- Turkish President Recep Tayyip Erdogan has won re-election after a contested vote.
- A day before the election, Twitter blocked posts by Erdogan critics from being viewed in the country.
- Erdogan’s increasingly authoritarian rule now extends into its third decade.
Turkey President Recep Tayyip Erdogan won reelection Sunday after a runoff vote, extending his increasingly authoritarian rule into a third decade as the country reels from high inflation and the aftermath of an earthquake that leveled entire cities.
His victory comes days after posts by his critics were blocked from being seen on Twitter on the day of the first election, stifling whistleblowers who opposed the election and preventing his opposition from communicating with their audience in Turkey.
Dr. Tuğrulcan Elmas, a postdoctoral researcher focusing on social media manipulation at Indiana University Bloomington, previously told Insider he tracked roughly a half dozen accounts posting content related to the Turkish election that had been suspended before the election.
A third term gives Erdogan an even stronger hand domestically and internationally, and the election results will have implications far beyond Ankara. Turkey stands at the crossroads of Europe and Asia and plays a key role in NATO.

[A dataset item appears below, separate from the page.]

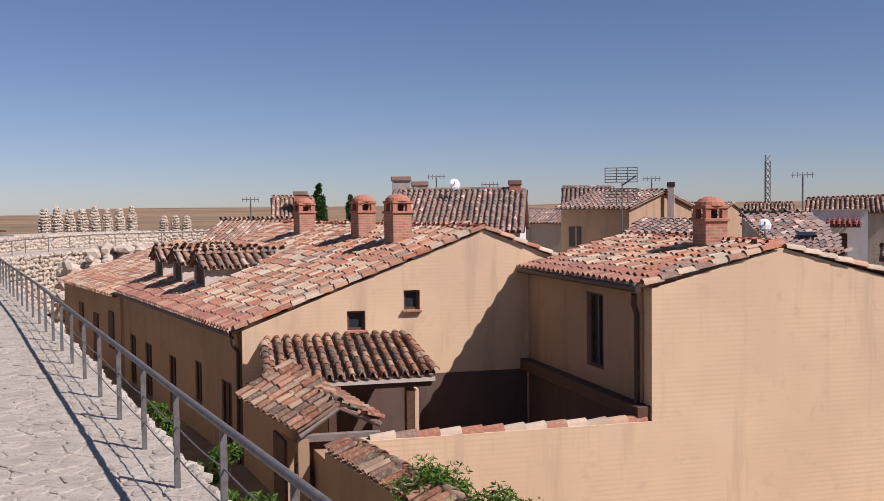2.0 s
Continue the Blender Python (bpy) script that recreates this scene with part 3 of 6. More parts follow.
# Scrub whose dark colour paints the shadowed strip along the wall foot.
for i, (y, w, h) in enumerate(((54, 2.6, 2.4), (51, 1.8, 2.6), (48.5, 2.8, 2.2), (46, 1.6, 2.4), (43, 2.4, 2.2), (40, 1.7, 2.2), (37, 2.4, 1.9), (33, 1.9, 1.8), (57, 3.6, 2.2))):
    x = line_at(OUTER, y) - w
    tree("wall_scrub", "scrub bush coloured dark as shade at the outer foot of the wall", (x, y, land(x, y) - 0.3), h * 0.62, h * 1.1, SHADE_SCRUB, 140 + i, leaf=0.11, clumps=18, count=110, trunk=0.05, low=0.08, category="bush")
sp = polar(-19.22, 47.6, 0)
sz = land(sp.x, sp.y)
sign = thing("information_sign", "small brown information sign on a post on the slope", "sign", (sp.x, sp.y, sz))
part("post", rod(bmesh.new(), (sp.x, sp.y, sz - 0.2), (sp.x, sp.y, sz + 0.75), 0.04), WOOD_GREY, sign)
part("board", box_at((sp.x, sp.y, sz + 0.98), (0.85, 0.16, 0.55), -19, 0.02), WOOD, sign)
settle(sign)
lane("footpath", "pale trodden footpath across the slope", "path", [(-28, 59), (-25.37, 60.7), (-22.47, 63.1), (-19.45, 62.9), (-17.27, 62.5), (-14.71, 64.3), (-12.6, 69)], 0.55, STUBBLE_PALE, 0.1, 1.5)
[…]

With over 99% of the runoff ballot boxes opened, unofficial results showed Erdogan with 52% of the vote, compared with 48% for his challenger, Kemal Kilicdaroglu. The head of Turkey’s electoral board confirmed the victory, saying that even after accounting for outstanding votes, the result was another term for Erdogan.

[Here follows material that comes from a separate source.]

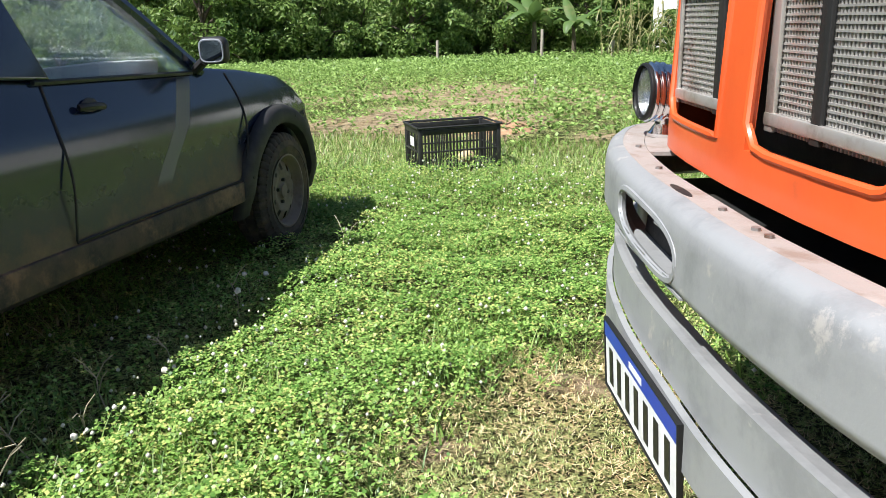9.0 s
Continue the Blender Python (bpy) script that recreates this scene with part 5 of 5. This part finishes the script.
def corn_meshes(seed):
    rr = random.Random(seed)
    bm = bmesh.new()
    tube([(0, 0, 0), (0.02, 0.01, 0.8), (0.03, 0.0, 1.6)], 0.014, 5, bm, 0.5)
    for k in range(9):
        a, z, ln = rr.uniform(0, 6.28), 0.2 + 0.14 * k, rr.uniform(0.4, 0.7)
        d, sd = Vector((math.cos(a), math.sin(a), 0)), Vector((-math.sin(a), math.cos(a), 0))
        sheet(lambda u, v: Vector((0.02, 0, z)) + d * (ln * u * 0.7) + Vector((0, 0, ln * (0.6 * u - 0.95 * u * u))) + sd * (v * 0.028 * (1 - u * 0.85)), [i / 6 for i in range(7)], [-1, 0, 1], bm)
    return finish(bm, "stalk_and_leaves", CORNLEAF)


def build_corn():
    kinds = [corn_meshes(k) for k in range(4)]
    rr = random.Random(31)
    for k in range(110):
        x, y = rr.uniform(-8.4, 1.5), rr.uniform(25.8, 28.0)
        t = thing("corn_plant", pose(x, y, float(height(x, y)) - 0.05, rr.uniform(-6, 6), rr.uniform(-6, 6), rr.uniform(0, 360)) @ Matrix.Scale(rr.uniform(0.65, 1.15), 4), "drying corn plant with yellowed leaves", "plant", "drying corn by the woods")
        part("stalk_and_leaves", kinds[k % 4], None, t)


build_corn()
wall_n = thing("wall_north", pose(-7.7, 29.2, -0.3, 0, 0, -26), "whitewashed boundary wall behind the corn, stained", "wall", kind="structure")
part("wall_face", bm_box((0, 0, 0), (8.6, 0.18, 2.6), 0.01), WALLPAINT, wall_n)
part("wall_coping", bm_box((-0.02, -0.03, 2.602), (8.62, 0.21, 2.66), 0.01), WALLPAINT, wall_n)
stake = part("wooden_stake", tube([(0, 0, -0.05), (0.01, 0, 0.28)], 0.018, 6), STAKEWOOD, None, "short grey wooden stake in the field", m=pose(-7.25, 16.6, float(height(-7.25, 16.6))))
tagged(stake, category="stake")
for k, (x, y, h) in enumerate(((-9.9, 25.9, 0.9), (-8.2, 26.3, 0.6), (-12.2, 24.6, 0.7))):
    post = part("fence_post", tube([(0, 0, -0.05), (0.02, 0, h)], 0.04, 7), STAKEWOOD, None, "grey wooden post at the end of the field", m=pose(x, y, float(height(x, y))))
    tagged(post, category="post", group="posts at the end of the field")

build_blocks()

In his first comments since the polls closed, Erdogan thanked the nation for entrusting him with the presidency for five more years.

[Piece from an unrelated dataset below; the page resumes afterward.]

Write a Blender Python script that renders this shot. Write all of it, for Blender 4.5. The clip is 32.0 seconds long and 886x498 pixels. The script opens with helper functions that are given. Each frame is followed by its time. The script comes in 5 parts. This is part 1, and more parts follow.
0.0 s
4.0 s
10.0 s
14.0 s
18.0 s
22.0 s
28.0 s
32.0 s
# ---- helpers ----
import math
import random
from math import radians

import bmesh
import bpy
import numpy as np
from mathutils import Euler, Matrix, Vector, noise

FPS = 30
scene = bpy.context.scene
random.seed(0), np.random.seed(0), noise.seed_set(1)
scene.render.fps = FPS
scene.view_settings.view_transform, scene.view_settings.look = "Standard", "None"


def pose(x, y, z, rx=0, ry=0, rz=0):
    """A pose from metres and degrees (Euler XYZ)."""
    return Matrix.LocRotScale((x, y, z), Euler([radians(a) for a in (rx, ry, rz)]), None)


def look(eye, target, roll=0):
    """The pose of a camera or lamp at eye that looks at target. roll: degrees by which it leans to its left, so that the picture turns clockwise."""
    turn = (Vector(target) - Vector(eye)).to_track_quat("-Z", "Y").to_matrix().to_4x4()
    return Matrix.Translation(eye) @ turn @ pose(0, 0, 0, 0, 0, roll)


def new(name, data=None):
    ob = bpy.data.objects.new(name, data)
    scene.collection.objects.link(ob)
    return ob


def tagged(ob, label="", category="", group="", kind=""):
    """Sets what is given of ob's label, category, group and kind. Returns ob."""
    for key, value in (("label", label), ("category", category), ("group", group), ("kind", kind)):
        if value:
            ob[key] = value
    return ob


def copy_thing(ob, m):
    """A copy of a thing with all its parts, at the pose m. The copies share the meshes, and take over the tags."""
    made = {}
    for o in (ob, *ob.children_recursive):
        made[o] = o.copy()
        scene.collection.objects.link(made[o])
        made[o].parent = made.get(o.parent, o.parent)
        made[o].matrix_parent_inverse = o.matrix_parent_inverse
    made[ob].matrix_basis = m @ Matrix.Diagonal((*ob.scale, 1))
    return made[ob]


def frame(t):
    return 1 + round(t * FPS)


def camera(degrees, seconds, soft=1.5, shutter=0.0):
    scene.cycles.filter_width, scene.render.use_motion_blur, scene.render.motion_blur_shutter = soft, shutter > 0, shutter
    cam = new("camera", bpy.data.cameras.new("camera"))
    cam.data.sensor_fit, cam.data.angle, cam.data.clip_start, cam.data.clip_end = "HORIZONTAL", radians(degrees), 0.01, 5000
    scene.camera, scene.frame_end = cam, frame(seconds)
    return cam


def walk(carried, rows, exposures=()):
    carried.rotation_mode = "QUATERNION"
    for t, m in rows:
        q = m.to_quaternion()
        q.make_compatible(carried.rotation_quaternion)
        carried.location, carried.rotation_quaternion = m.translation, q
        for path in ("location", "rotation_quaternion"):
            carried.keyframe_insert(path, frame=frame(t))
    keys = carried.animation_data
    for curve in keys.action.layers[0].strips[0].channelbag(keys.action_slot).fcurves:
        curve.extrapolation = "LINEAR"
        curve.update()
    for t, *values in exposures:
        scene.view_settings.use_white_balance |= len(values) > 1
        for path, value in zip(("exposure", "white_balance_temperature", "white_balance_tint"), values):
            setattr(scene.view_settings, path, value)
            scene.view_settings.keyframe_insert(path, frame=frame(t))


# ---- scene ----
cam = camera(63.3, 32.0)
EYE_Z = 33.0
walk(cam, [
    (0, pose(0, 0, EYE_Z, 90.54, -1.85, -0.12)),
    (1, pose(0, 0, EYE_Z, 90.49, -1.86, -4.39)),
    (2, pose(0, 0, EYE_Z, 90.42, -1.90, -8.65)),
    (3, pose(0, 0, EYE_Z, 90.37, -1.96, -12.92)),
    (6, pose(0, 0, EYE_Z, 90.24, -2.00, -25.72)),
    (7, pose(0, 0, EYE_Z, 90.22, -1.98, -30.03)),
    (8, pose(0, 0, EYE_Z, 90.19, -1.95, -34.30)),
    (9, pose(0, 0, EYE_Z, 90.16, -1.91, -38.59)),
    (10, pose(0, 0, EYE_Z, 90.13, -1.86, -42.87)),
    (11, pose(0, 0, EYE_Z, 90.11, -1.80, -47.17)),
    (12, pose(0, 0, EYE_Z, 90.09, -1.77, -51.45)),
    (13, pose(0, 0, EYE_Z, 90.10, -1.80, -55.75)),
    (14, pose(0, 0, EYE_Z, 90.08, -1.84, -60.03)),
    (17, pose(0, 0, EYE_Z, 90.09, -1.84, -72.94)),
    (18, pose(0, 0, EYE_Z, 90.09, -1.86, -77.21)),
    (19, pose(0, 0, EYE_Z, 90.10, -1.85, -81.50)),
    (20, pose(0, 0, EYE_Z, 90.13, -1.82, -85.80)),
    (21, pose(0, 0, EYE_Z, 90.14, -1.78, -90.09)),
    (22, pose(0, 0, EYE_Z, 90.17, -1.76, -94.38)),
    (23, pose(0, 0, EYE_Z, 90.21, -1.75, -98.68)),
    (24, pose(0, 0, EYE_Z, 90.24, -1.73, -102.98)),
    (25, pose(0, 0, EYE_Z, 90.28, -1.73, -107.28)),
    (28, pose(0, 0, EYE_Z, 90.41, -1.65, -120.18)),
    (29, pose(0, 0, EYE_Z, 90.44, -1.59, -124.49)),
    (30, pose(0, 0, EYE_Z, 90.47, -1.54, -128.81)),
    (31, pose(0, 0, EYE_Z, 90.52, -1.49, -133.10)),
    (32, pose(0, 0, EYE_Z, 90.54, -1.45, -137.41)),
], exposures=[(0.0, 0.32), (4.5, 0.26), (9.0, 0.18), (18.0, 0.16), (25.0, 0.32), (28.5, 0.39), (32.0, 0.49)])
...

“We hope to be worthy of your trust, as we have been for 21 years,” he told supporters on a campaign bus outside his home in Istanbul. “The only winner today is Turkey.”
According to Elmas, Twitter accounts chosen for restriction before the election were some the Turkish government has traditionally targeted because they had ties to political opposition or whistleblowers who have been critical of the country’s right-wing leader.
Twitter’s decision to throttle access to accounts from Turkey came as CEO Elon Musk’s business ties to the country have solidified following increasing communication between Erdogan and Musk, Elmas noted, based on news coverage of their interactions.
Erdogan’s challenger campaigned on promises to reverse Erdogan’s democratic backsliding, restore the economy by reverting to more conventional policies, and improve ties with the West. Kilicdaroglu said the election was “the most unjust ever,” with all state resources mobilized for Erdogan.
“We will continue to be at the forefront of this struggle until real democracy comes to our country,” Kilicdaroglu said in Ankara. He thanked the more than 25 million people who voted for him and asked them to “remain upright.”
He added that the people have shown their will “to change an authoritarian government despite all the pressures.”